STORED DATA
============
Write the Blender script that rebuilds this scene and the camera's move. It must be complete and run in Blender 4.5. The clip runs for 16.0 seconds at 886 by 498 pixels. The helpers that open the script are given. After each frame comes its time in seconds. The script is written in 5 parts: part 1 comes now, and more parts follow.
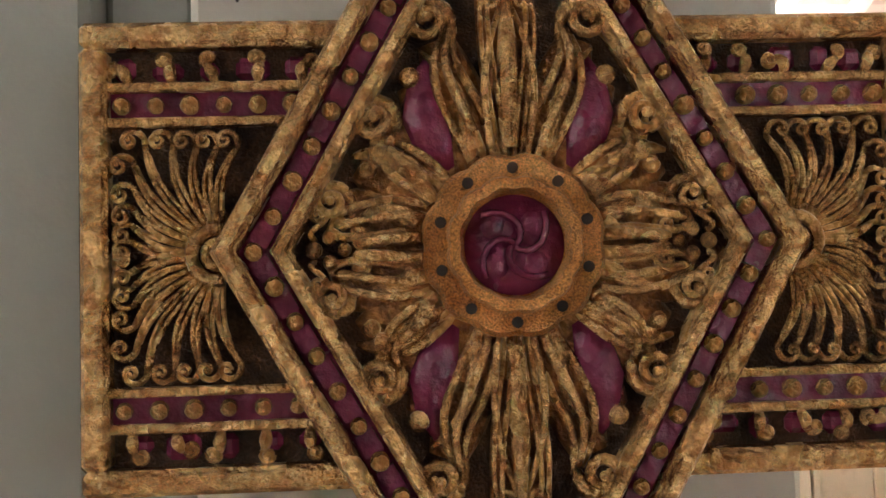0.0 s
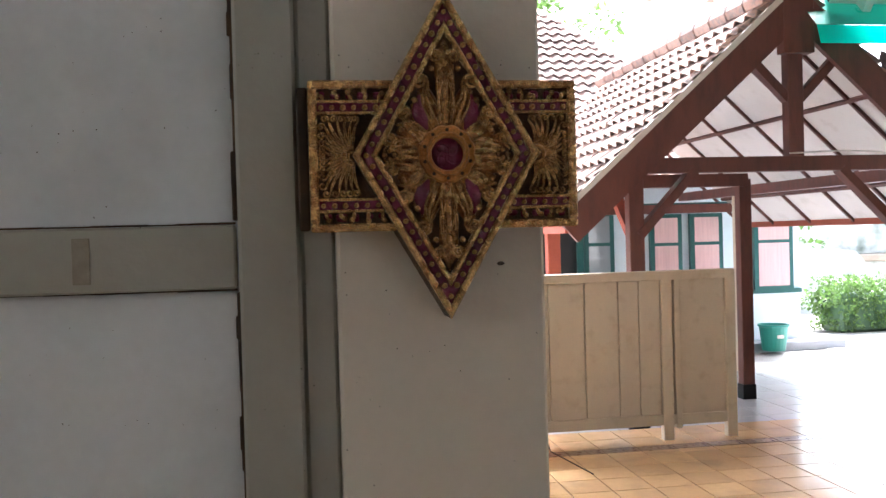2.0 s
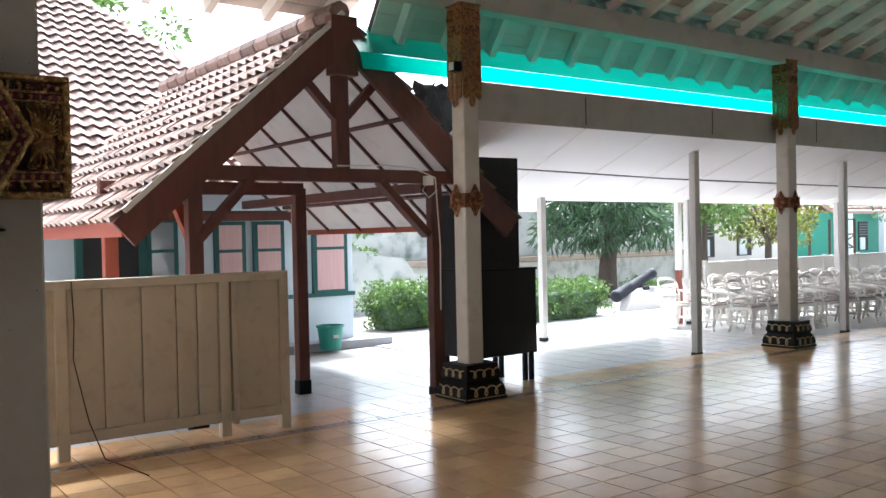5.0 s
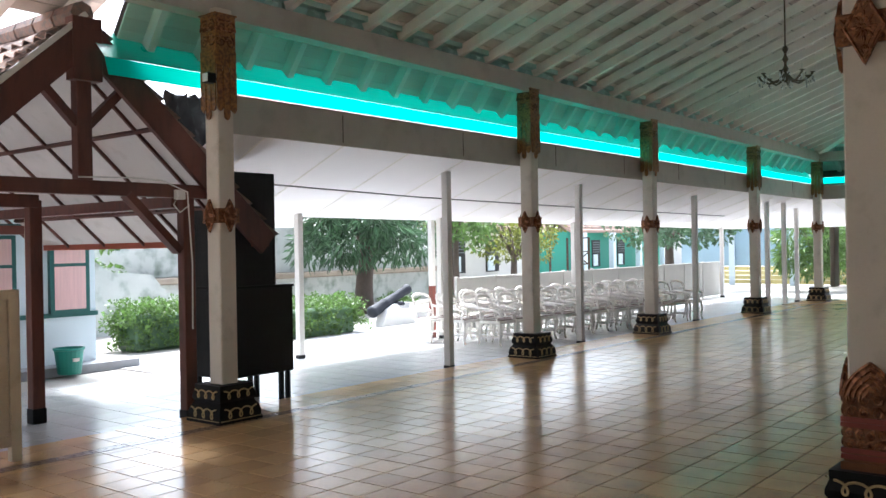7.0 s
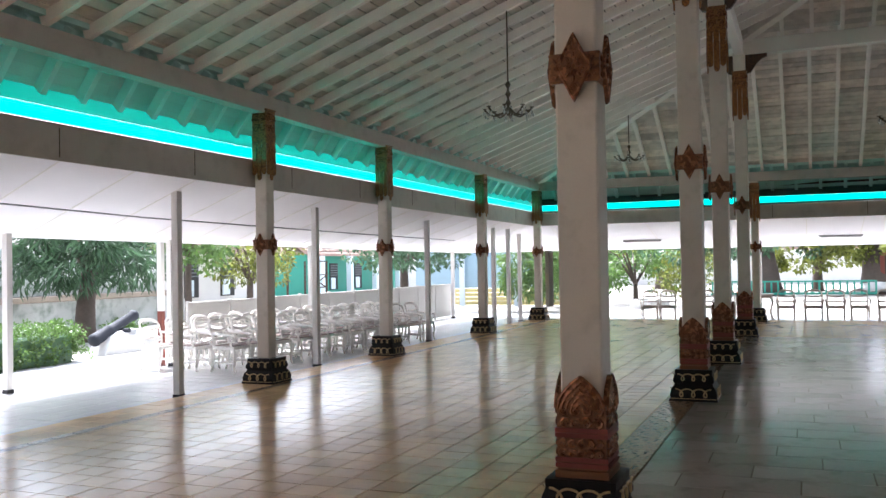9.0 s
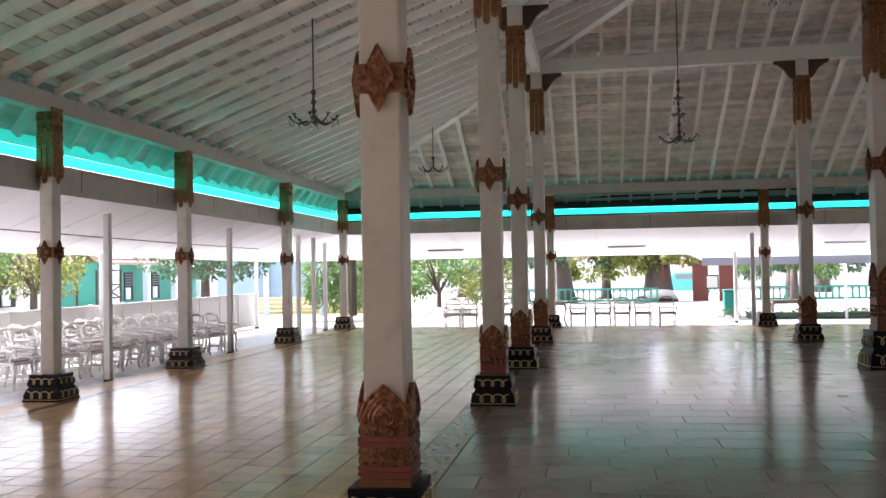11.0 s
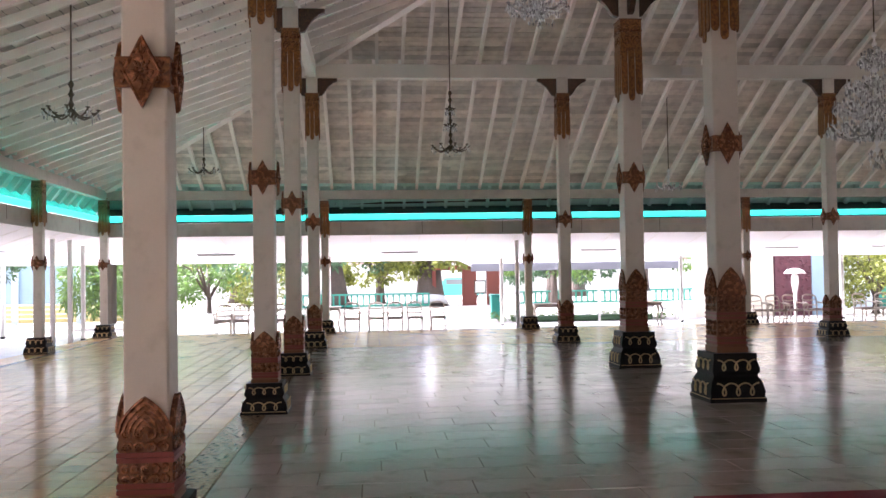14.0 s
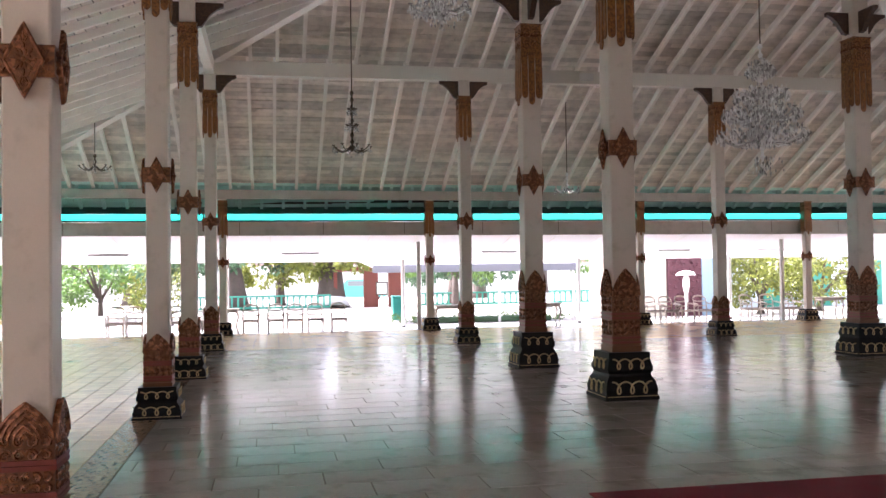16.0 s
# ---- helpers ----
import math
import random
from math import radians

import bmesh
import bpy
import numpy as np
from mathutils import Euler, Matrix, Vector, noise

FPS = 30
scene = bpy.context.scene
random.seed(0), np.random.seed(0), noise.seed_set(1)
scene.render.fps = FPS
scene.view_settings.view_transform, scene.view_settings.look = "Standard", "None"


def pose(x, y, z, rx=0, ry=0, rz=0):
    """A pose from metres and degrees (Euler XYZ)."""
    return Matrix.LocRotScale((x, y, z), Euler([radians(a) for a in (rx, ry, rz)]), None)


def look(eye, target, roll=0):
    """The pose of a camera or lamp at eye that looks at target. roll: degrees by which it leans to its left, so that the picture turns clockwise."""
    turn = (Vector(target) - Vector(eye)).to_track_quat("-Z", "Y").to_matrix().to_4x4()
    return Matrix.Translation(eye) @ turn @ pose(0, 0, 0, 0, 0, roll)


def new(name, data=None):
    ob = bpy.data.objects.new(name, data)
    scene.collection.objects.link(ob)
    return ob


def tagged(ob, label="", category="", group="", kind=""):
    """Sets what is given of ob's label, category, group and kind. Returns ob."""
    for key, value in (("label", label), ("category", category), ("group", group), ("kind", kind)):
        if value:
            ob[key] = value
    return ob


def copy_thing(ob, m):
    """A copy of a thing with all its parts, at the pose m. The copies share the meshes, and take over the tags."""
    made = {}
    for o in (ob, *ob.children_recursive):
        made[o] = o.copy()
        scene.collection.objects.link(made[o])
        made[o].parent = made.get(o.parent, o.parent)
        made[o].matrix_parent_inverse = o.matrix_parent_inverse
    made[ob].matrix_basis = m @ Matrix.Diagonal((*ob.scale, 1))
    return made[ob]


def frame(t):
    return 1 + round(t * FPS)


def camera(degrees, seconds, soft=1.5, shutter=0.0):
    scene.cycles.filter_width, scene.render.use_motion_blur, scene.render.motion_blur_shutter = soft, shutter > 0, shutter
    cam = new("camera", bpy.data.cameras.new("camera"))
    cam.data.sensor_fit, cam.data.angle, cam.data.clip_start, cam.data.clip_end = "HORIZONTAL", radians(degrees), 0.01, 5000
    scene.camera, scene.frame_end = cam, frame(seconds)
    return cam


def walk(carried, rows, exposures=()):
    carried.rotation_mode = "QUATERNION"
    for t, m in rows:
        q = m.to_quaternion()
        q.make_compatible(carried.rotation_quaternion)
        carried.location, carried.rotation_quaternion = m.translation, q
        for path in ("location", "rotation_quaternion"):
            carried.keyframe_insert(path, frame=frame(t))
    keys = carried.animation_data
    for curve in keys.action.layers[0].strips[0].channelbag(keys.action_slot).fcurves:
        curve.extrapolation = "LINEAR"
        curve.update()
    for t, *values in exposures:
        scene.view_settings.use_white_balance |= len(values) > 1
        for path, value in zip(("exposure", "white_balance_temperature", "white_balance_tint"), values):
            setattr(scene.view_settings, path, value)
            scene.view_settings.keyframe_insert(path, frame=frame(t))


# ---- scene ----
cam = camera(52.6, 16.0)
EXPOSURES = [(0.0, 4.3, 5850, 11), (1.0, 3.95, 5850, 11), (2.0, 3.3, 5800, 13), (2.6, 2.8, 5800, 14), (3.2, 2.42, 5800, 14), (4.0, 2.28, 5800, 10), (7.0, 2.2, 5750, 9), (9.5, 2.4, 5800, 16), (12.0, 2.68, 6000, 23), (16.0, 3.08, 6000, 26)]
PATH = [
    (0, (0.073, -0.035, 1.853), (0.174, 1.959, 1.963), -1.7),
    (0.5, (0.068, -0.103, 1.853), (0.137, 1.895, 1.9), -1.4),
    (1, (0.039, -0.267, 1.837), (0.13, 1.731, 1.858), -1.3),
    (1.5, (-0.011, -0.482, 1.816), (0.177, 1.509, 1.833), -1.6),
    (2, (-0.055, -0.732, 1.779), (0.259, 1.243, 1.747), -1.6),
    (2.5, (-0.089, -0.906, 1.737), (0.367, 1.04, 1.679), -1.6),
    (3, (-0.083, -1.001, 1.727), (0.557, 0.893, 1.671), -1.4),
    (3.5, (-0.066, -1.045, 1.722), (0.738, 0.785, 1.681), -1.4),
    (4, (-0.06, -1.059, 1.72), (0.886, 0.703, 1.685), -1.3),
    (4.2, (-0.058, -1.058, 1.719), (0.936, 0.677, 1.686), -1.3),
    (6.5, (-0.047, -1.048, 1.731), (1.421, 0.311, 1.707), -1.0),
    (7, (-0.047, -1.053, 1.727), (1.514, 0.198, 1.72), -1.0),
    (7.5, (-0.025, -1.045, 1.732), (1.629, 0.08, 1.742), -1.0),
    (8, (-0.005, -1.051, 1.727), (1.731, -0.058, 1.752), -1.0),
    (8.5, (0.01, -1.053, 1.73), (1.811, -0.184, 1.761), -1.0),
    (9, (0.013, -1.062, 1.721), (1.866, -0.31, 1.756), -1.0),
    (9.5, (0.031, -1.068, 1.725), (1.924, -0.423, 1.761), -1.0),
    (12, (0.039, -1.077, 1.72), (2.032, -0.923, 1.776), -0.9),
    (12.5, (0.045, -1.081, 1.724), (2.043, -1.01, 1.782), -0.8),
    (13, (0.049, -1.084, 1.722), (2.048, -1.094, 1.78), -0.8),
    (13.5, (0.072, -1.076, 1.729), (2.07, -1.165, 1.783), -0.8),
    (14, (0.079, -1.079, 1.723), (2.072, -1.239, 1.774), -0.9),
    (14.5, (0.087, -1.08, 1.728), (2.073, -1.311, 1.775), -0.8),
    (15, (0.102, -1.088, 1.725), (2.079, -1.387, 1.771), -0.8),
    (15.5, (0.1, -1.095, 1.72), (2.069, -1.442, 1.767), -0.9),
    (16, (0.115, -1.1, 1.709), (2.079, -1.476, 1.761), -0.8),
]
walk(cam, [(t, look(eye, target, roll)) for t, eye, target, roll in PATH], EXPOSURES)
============
THE REQUEST
Would you return the data exactly as written, without the pictures?

SOLUTION TO THIS PROBLEM
Write the Blender script that rebuilds this scene and the camera's move. It must be complete and run in Blender 4.5. The clip runs for 16.0 seconds at 886 by 498 pixels. The helpers that open the script are given. After each frame comes its time in seconds. The script is written in 5 parts: part 1 comes now, and more parts follow.
0.0 s
2.0 s
5.0 s
7.0 s
9.0 s
11.0 s
14.0 s
16.0 s
# ---- helpers ----
import math
import random
from math import radians

import bmesh
import bpy
import numpy as np
from mathutils import Euler, Matrix, Vector, noise

FPS = 30
scene = bpy.context.scene
random.seed(0), np.random.seed(0), noise.seed_set(1)
scene.render.fps = FPS
scene.view_settings.view_transform, scene.view_settings.look = "Standard", "None"


def pose(x, y, z, rx=0, ry=0, rz=0):
    """A pose from metres and degrees (Euler XYZ)."""
    return Matrix.LocRotScale((x, y, z), Euler([radians(a) for a in (rx, ry, rz)]), None)


def look(eye, target, roll=0):
    """The pose of a camera or lamp at eye that looks at target. roll: degrees by which it leans to its left, so that the picture turns clockwise."""
    turn = (Vector(target) - Vector(eye)).to_track_quat("-Z", "Y").to_matrix().to_4x4()
    return Matrix.Translation(eye) @ turn @ pose(0, 0, 0, 0, 0, roll)


def new(name, data=None):
    ob = bpy.data.objects.new(name, data)
    scene.collection.objects.link(ob)
    return ob


def tagged(ob, label="", category="", group="", kind=""):
    """Sets what is given of ob's label, category, group and kind. Returns ob."""
    for key, value in (("label", label), ("category", category), ("group", group), ("kind", kind)):
        if value:
            ob[key] = value
    return ob


def copy_thing(ob, m):
    """A copy of a thing with all its parts, at the pose m. The copies share the meshes, and take over the tags."""
    made = {}
    for o in (ob, *ob.children_recursive):
        made[o] = o.copy()
        scene.collection.objects.link(made[o])
        made[o].parent = made.get(o.parent, o.parent)
        made[o].matrix_parent_inverse = o.matrix_parent_inverse
    made[ob].matrix_basis = m @ Matrix.Diagonal((*ob.scale, 1))
    return made[ob]


def frame(t):
    return 1 + round(t * FPS)


def camera(degrees, seconds, soft=1.5, shutter=0.0):
    scene.cycles.filter_width, scene.render.use_motion_blur, scene.render.motion_blur_shutter = soft, shutter > 0, shutter
    cam = new("camera", bpy.data.cameras.new("camera"))
    cam.data.sensor_fit, cam.data.angle, cam.data.clip_start, cam.data.clip_end = "HORIZONTAL", radians(degrees), 0.01, 5000
    scene.camera, scene.frame_end = cam, frame(seconds)
    return cam


def walk(carried, rows, exposures=()):
    carried.rotation_mode = "QUATERNION"
    for t, m in rows:
        q = m.to_quaternion()
        q.make_compatible(carried.rotation_quaternion)
        carried.location, carried.rotation_quaternion = m.translation, q
        for path in ("location", "rotation_quaternion"):
            carried.keyframe_insert(path, frame=frame(t))
    keys = carried.animation_data
    for curve in keys.action.layers[0].strips[0].channelbag(keys.action_slot).fcurves:
        curve.extrapolation = "LINEAR"
        curve.update()
    for t, *values in exposures:
        scene.view_settings.use_white_balance |= len(values) > 1
        for path, value in zip(("exposure", "white_balance_temperature", "white_balance_tint"), values):
            setattr(scene.view_settings, path, value)
            scene.view_settings.keyframe_insert(path, frame=frame(t))


# ---- scene ----
cam = camera(52.6, 16.0)
EXPOSURES = [(0.0, 4.3, 5850, 11), (1.0, 3.95, 5850, 11), (2.0, 3.3, 5800, 13), (2.6, 2.8, 5800, 14), (3.2, 2.42, 5800, 14), (4.0, 2.28, 5800, 10), (7.0, 2.2, 5750, 9), (9.5, 2.4, 5800, 16), (12.0, 2.68, 6000, 23), (16.0, 3.08, 6000, 26)]
PATH = [
    (0, (0.073, -0.035, 1.853), (0.174, 1.959, 1.963), -1.7),
    (0.5, (0.068, -0.103, 1.853), (0.137, 1.895, 1.9), -1.4),
    (1, (0.039, -0.267, 1.837), (0.13, 1.731, 1.858), -1.3),
    (1.5, (-0.011, -0.482, 1.816), (0.177, 1.509, 1.833), -1.6),
    (2, (-0.055, -0.732, 1.779), (0.259, 1.243, 1.747), -1.6),
    (2.5, (-0.089, -0.906, 1.737), (0.367, 1.04, 1.679), -1.6),
    (3, (-0.083, -1.001, 1.727), (0.557, 0.893, 1.671), -1.4),
    (3.5, (-0.066, -1.045, 1.722), (0.738, 0.785, 1.681), -1.4),
    (4, (-0.06, -1.059, 1.72), (0.886, 0.703, 1.685), -1.3),
    (4.2, (-0.058, -1.058, 1.719), (0.936, 0.677, 1.686), -1.3),
    (6.5, (-0.047, -1.048, 1.731), (1.421, 0.311, 1.707), -1.0),
    (7, (-0.047, -1.053, 1.727), (1.514, 0.198, 1.72), -1.0),
    (7.5, (-0.025, -1.045, 1.732), (1.629, 0.08, 1.742), -1.0),
    (8, (-0.005, -1.051, 1.727), (1.731, -0.058, 1.752), -1.0),
    (8.5, (0.01, -1.053, 1.73), (1.811, -0.184, 1.761), -1.0),
    (9, (0.013, -1.062, 1.721), (1.866, -0.31, 1.756), -1.0),
    (9.5, (0.031, -1.068, 1.725), (1.924, -0.423, 1.761), -1.0),
    (12, (0.039, -1.077, 1.72), (2.032, -0.923, 1.776), -0.9),
    (12.5, (0.045, -1.081, 1.724), (2.043, -1.01, 1.782), -0.8),
    (13, (0.049, -1.084, 1.722), (2.048, -1.094, 1.78), -0.8),
    (13.5, (0.072, -1.076, 1.729), (2.07, -1.165, 1.783), -0.8),
    (14, (0.079, -1.079, 1.723), (2.072, -1.239, 1.774), -0.9),
    (14.5, (0.087, -1.08, 1.728), (2.073, -1.311, 1.775), -0.8),
    (15, (0.102, -1.088, 1.725), (2.079, -1.387, 1.771), -0.8),
    (15.5, (0.1, -1.095, 1.72), (2.069, -1.442, 1.767), -0.9),
    (16, (0.115, -1.1, 1.709), (2.079, -1.476, 1.761), -0.8),
]
walk(cam, [(t, look(eye, target, roll)) for t, eye, target, roll in PATH], EXPOSURES)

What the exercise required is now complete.